More Freedom, Please!
This past Sunday, Russian journalist Oleg Kashin wrote in the New York Times about just how abusive the Russian government can be. Kashin was beaten with steel rods on the night of Nov. 6, likely because of his intrepid work to uncover government wrongdoing. In his op-ed, Kashin lists several theories for why he may have been beaten. Most disturbing, he concludes, is the following:
What strikes me about the theories is that, in each case, the ultimate perpetrator is the state. And for some reason that seems acceptable to most Russians: practically no one here has questioned the right of the state to resort to extra-legal violence to maintain power, even against journalists.
What amazed me about Kashin’s story was the possibility that he had been beaten for writing something that in America seems unimportant to the point of boring: A proposed highway that city residents oppose but local authorities want. Show-Me Daily authors frequently blog about transportation boondoggles because there’s so much material. We get excited if commenters even bother to respond, and when we go home at night, we don’t bother to check under our cars for stray wires.
Chess champion Garry Kasparov, at a recent Show-Me Institute lecture, spoke about how he has spoken out strongly against government tyranny in Russia in recent years. Stories like his and Kashin’s make me thankful that, despite all of the waste and favoritism in Missouri, at least I, my coworkers, and anyone else can write about it.
But I shouldn’t get too warm and fuzzy about how great it is that bloggers and policy analysts aren’t beaten for criticizing Missouri government. There have been recent cases when the politically powerful have worked either to quash the rights of those who aren’t so well connected to government power, or simply used the system to their own benefit.
- In late November 2009, Gustavo Rendon, an anti–eminent domain activist, was arrested for distributing flyers critical of a development project heavily subsidized by the government. Perhaps it is a coincidence that he happened to be distributing those flyers outside the church of Alderwoman April Ford-Griffin, a staunch supporter of the project.
- In February 2010, the Columbia Police Department’s SWAT officers kicked down Jonathon Whitworth’s door, held him, his wife, and seven-year-old son at gunpoint, and shot two of his dogs, killing one, and leaving the other, a corgi, wounded. This was all on the suspicion (unfounded) that Whitworth “was dealing a significant amount of marijuana.” Fortunately, the incident has prompted an investigation and review of the police department’s practices.
- Because Missouri still severely limits where a child can go to school, students at failing school districts are being prohibited from transferring to better districts. As discussed in the documentary Waiting for “Superman,” some schools have student dropout rates of greater than 50 percent. It is atrocious that a lack of educational choice (charter schools, voucher programs) can limit students to these “dropout factories.”
- In September, the state auditor reported that the Department of Economic Development (DED), which awards hundreds of millions of dollars in tax credits each year, was inflating estimates of the economic investment that would come about if tax credits were awarded. In one case, the DED reported a number 10 times too high.

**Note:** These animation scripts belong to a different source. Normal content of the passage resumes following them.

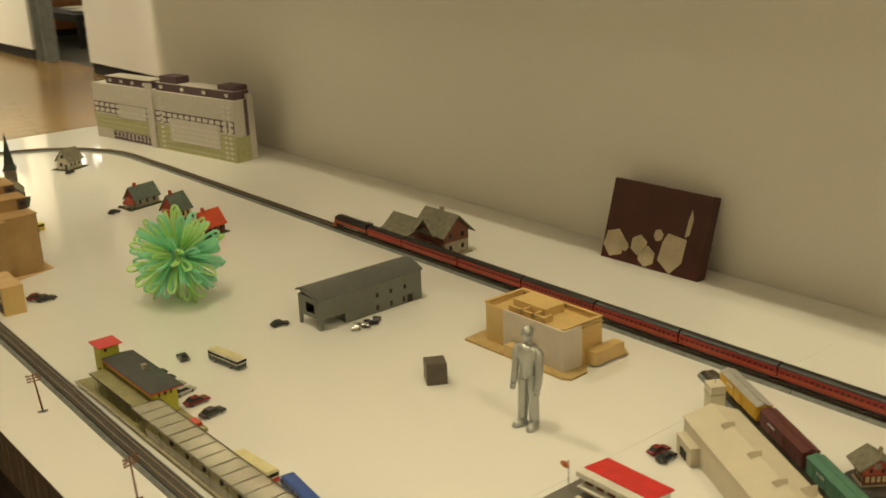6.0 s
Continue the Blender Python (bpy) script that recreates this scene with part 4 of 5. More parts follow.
# ---- silver figure: one plain shape ----
def figure(x, y, turn):
    bm = bmesh.new()

    def limb(pts, rad):
        tube(pts, rad, 12, False, bm)

    for s in (-1, 1):
        limb([(0.0096 * s, 0, 0.006), (0.0092 * s, 0, 0.012), (0.0084 * s, 0, 0.036), (0.0070 * s, 0, 0.058), (0.006 * s, 0, 0.068)], [0.0062, 0.0068, 0.0070, 0.0076, 0.0066])
        lathe([(0.0062, 0), (0.0072, 0.002), (0.0060, 0.006), (0.003, 0.008), (0, 0.0085)], 12, bm, pose(0.0100 * s, -0.0055, 0, 0, 0, 10 * s) @ Matrix.Diagonal((0.98, 1.9, 1.05, 1)))
        limb([(0.0150 * s, 0, 0.1020), (0.0172 * s, 0, 0.095), (0.0184 * s, -0.001, 0.078), (0.0190 * s, -0.004, 0.061), (0.0190 * s, -0.007, 0.053)], [0.0046, 0.0062, 0.0052, 0.0048, 0.0040])
        lathe([(0, -0.0045), (0.0038, -0.002), (0.0042, 0.002), (0, 0.005)], 10, bm, pose(0.0190 * s, -0.0080, 0.0495))
    lathe([(0.0085, 0.062), (0.0120, 0.066), (0.0112, 0.076), (0.0134, 0.086), (0.0168, 0.0885), (0.0164, 0.098), (0.0140, 0.1035), (0.0080, 0.1060), (0.0042, 0.107), (0.0040, 0.110)], 18, bm, Matrix.Diagonal((1.0, 0.66, 1, 1)))
    lathe([(0.0045, 0.1085), (0.0070, 0.112), (0.0080, 0.1175), (0.0078, 0.1225), (0.0055, 0.1270), (0, 0.1288)], 18, bm, Matrix.Diagonal((0.95, 1.05, 1, 1)))
    box(bm, -0.0062, 0.0062, -0.0082, -0.0060, 0.1185, 0.1198)
    me = mesh("silver_figure", bm, M["silver"], True)
    ob = new("silver_figure", me)
    ob.matrix_basis = on_table(x, y, turn) @ Matrix.Diagonal((0.9, 0.95, 1, 1))
    tagged(ob, "standing silver metal toy figure on the white table", "figurine")


figure(0.4815, 1.044, -78)

# ---- white and purple printed card building ----
hosp = thing("printed_block", "long white card model block with purple top storey", "model building", pose(0.936, 2.567, T, 0, 0, 99.1) @ Matrix.Diagonal((1.048, 1.048, 1.045, 1)))
# local x runs along the long front from the near end, local y goes to the front
HXL, HD, HH2 = 0.616, 0.060, 0.150


def hsheet(name, x0, x1, z0, z1, material, proud=0.001, label="", parent=None):
    return part(name, boxes((x0, x1, 0.0002, proud, z0, z1)), material, parent or hosp, label)


part("body", boxes((0, HXL, -HD, 0, 0, HH2)), M["hospwhite"], hosp)
part("end_sheet", boxes((-0.001, -0.0002, -HD, 0, 0, 0.062)), M["hospgreen"], hosp)
part("end_sheet", boxes((-0.001, -0.0002, -HD, -HD * 0.55, 0.062, HH2)), M["hosppurple"], hosp)
near_wing, far_wing = (0.0, 0.325), (0.352, HXL)
for x0, x1 in (near_wing, far_wing):
    hsheet("green_course", x0, x1, 0.0 if x0 == 0 else 0.028, 0.066, M["hospgreen"], 0.001, "pale green printed storeys")
    for k in range(5):
        hsheet("course_line", x0 + 0.001, x1 - 0.001, 0.010 + 0.0125 * k, 0.0112 + 0.0125 * k, M["hospwhite"], 0.0014)
    hsheet("window_band", x0, x1, 0.071, 0.1005, M["hosppurple"], 0.001, "dark band of printed windows")
    n = 13 if x0 == 0 else 10
    w = (x1 - x0) / n
    for k in range(n):
        for z in (0.0735, 0.0880):
            hsheet("pane", x0 + w * k + w * 0.14, x0 + w * (k + 1) - w * 0.14, z, z + 0.0095, M["hosppane"], 0.0015)
for k in range(11):
    hsheet("stair_window", 0.030, 0.040, 0.006 + 0.0125 * k, 0.012 + 0.0125 * k, M["hosppane"], 0.0018)
    hsheet("stair_window", 0.012, 0.022, 0.006 + 0.0125 * k, 0.012 + 0.0125 * k, M["hosppane"], 0.0018)
    hsheet("stair_window", 0.292, 0.302, 0.006 + 0.0125 * k, 0.012 + 0.0125 * k, M["hosppane"], 0.0018)
for x0, x1, z0, z1 in ((0.058, 0.262, 0.027, 0.0862), (0.364, 0.492, 0.064, 0.0995)):
    pnl = hsheet("white_panel", x0, x1, z0, z1, M["hospwhite"], 0.0032, "white projecting panel")
    for k in range(int((x1 - x0) / 0.014)):
        for j in range(int((z1 - z0) / 0.012)):
            part("panel_window", boxes((x0 + 0.004 + 0.014 * k, x0 + 0.011 + 0.014 * k, 0.0030, 0.0035, z0 + 0.003 + 0.012 * j, z0 + 0.0065 + 0.012 * j)), M["hosppane"], pnl)
hsheet("entrance", 0.356, 0.534, 0.002, 0.026, M["hosppurple"], 0.001, "dark printed entrance storey")
rnd = random.Random(4)
for k in range(9):
    hsheet("entrance_post", 0.368 + 0.018 * k, 0.372 + 0.018 * k, 0.006 + rnd.uniform(0, 0.006), 0.024, M["hosppane"], 0.0016)
part("pilaster", boxes((0.326, 0.351, 0.0002, 0.006, 0, 0.168)), M["hospwhite"], hosp, "white central pilaster")
for k in range(9):
    hsheet("upper_line", 0.002, 0.324, 0.104 + 0.005 * k, 0.1046 + 0.005 * k, M["hosppane"], 0.0006)
part("penthouse", boxes((0.006, 0.325, -HD + 0.004, -0.010, HH2, HH2 + 0.0200)), M["hosppurple"], hosp, "purple-brown top storey")
part("penthouse", boxes((0.352, 0.560, -HD + 0.004, -0.012, HH2, HH2 + 0.0180)), M["hosppurple"], hosp, "purple-brown top storey")
for x0, x1 in ((0.006, 0.325), (0.352, 0.560)):
    part("roof_edge", boxes((x0 - 0.001, x1 + 0.001, -HD + 0.003, -0.009, HH2 + 0.0200, HH2 + 0.0212)), M["hospwhite"], hosp)
    for k in range(4):
        xx = x0 + 0.02 + (x1 - x0 - 0.05) * k / 3
        part("penthouse_window", boxes((xx, xx + 0.012, -0.0095, -0.0085, HH2 + 0.006, HH2 + 0.014)), M["hosppane"], hosp)
part("roof_box", boxes((0.004, 0.070, -HD + 0.008, -0.014, HH2 + 0.0212, HH2 + 0.0335)), M["hosppurple"], hosp)
part("roof_box", boxes((0.236, 0.306, -HD + 0.008, -0.012, HH2 + 0.0212, HH2 + 0.0385)), M["hosppurple"], hosp)
part("end_pillar", boxes((-0.002, 0.006, -HD - 0.001, -HD * 0.72, 0, HH2 + 0.012)), M["hospwhite"], hosp)

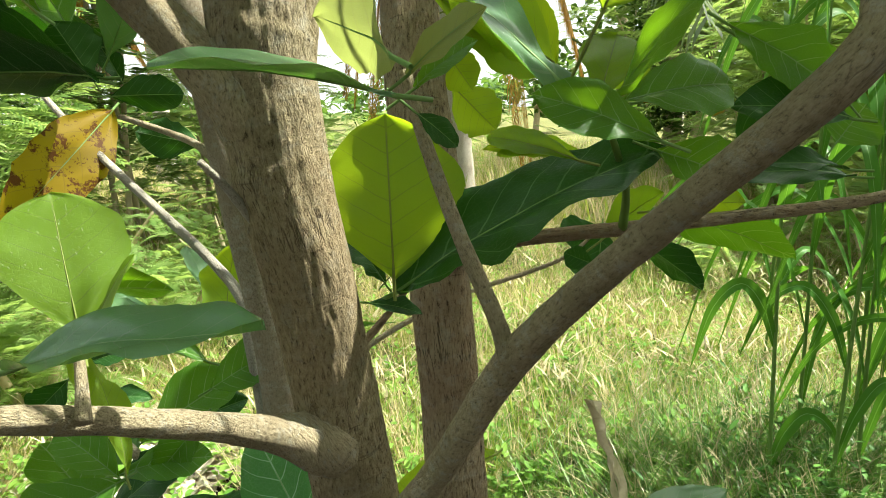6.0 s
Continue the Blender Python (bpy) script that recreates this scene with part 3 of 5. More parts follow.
def leaf(base, tip, width, normal, material=LEAF, fold=0.12, arch=0.06, ripple=0.05, edge=0.11, widest=0.6, seed=0, petiole=0.02, crumple=0.006, bite=0.0, label="", whole=True):
    fine = (28, 14) if whole else (8, 6)
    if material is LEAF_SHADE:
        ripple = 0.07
    blade, rib = leaf_shape(base, tip, width, normal, fold, arch, ripple, edge, widest, seed, *fine, petiole, crumple if whole else 0.0, bite)
    ob = part("leaf", mesh_from("leaf", *blade[:2], material, blade[2]), tree, label)
    if whole:
        part("midrib", mesh_from("midrib", *rib[:2], RIB if material not in (LEAF_YOUNG, LEAF_SHADE, LEAF_MID, LEAF_CLEAR) else RIB_YOUNG), ob)



# young leaves on the twig above the outer branch
leaf((-0.089, 0.226, 1.263), (-0.202, 0.204, 1.278), 0.049, (0.17, -0.20, 0.97), LEAF_SILVER, seed=1, arch=0.03)
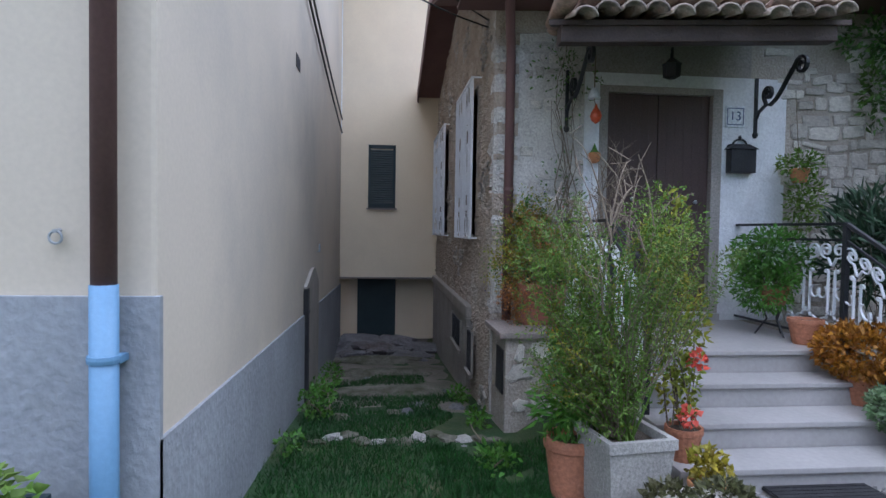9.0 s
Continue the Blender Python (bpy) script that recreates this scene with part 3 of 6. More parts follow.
part("wall_plate", MB().box(FX - 0.34, FX - 0.003, 2.3, 11.4, 3.5, 3.86, RISE), MORTAR, house)
part("gable_top", MB().add([(FX - 0.2, SY + 0.2, 3.8), (-15.6, SY + 0.2, 3.9), (-12.6, SY + 0.2, 4.79)], [(0, 1, 2)]), MORTAR, house)

# ---- cream building by the alley ----
cream = thing("cream_building", "tall cream plastered building with a blue-grey dado", "house")
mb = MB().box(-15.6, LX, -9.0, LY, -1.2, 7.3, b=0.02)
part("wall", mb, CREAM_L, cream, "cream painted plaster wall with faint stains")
part("front_dado", MB().box(LX - 0.02, LX + 0.018, -9.0, LY + 0.016, -0.4, 1.262, b=0.004), DADO, cream, "rough blue-grey plaster band")
side = MB()
side.add([(LX + 0.016, LY + 0.016, -1.1), (BX, LY + 0.016, -1.1), (BX, LY + 0.016, 0.445), (LX + 0.016, LY + 0.016, 0.735), (LX, LY - 0.01, -1.1), (BX, LY - 0.01, -1.1), (BX, LY - 0.01, 0.445), (LX, LY - 0.01, 0.735)],
         [(0, 3, 2, 1), (3, 7, 6, 2)])
part("side_dado", side, DADO, cream, "blue-grey plaster band")

# ---- building that closes the alley ----
block = thing("yellow_building", "cream yellow plastered building with a tiled roof", "house")
mb = MB().box(BX - 6, BX, -2.0, 4.75, 0.58, 6.55).box(BX - 6, BX - 0.45, -2.0, 4.75, -1.5, 0.58)
part("wall", mb, CREAM, block, "cream yellow plaster wall")
part("eave", MB().box(BX - 6.2, BX + 0.32, -2.2, 5.0, 6.55, 6.72, b=0.015), SLAB, block)
SH = (0.82, 1.342, 1.915, 3.125)

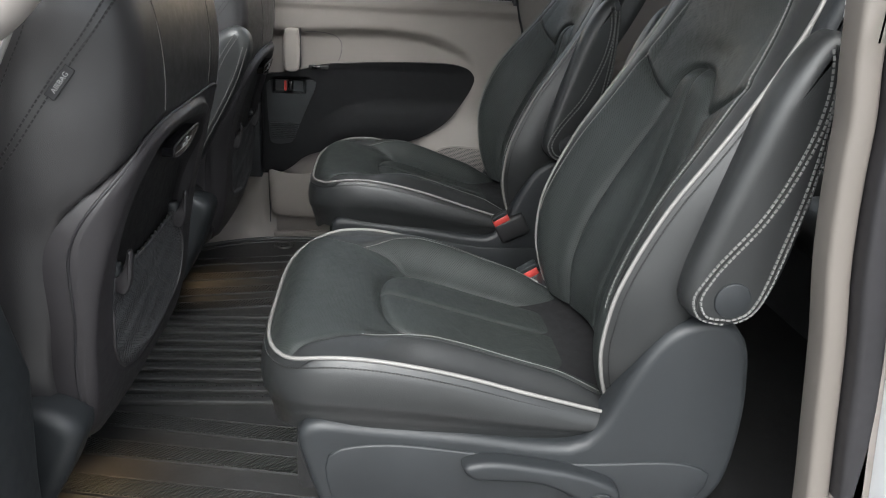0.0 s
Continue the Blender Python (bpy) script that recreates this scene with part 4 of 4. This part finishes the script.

- Occupational licensing, whereby the government limits who can do what for a living, generally allows a small group of people who stand to benefit greatly (those already in a particular industry) to limit future competition. This year, HVAC contractors were hit with increased licensing requirements.
I hope that 2011 will be a better year for Missouri government. I hope legislators will come to know that it really isn’t their job to tell people what to wear, do, say, or how to work. And if they don’t learn, I and the super-awesome champions of government restraint that are my coworkers will continue to point that out.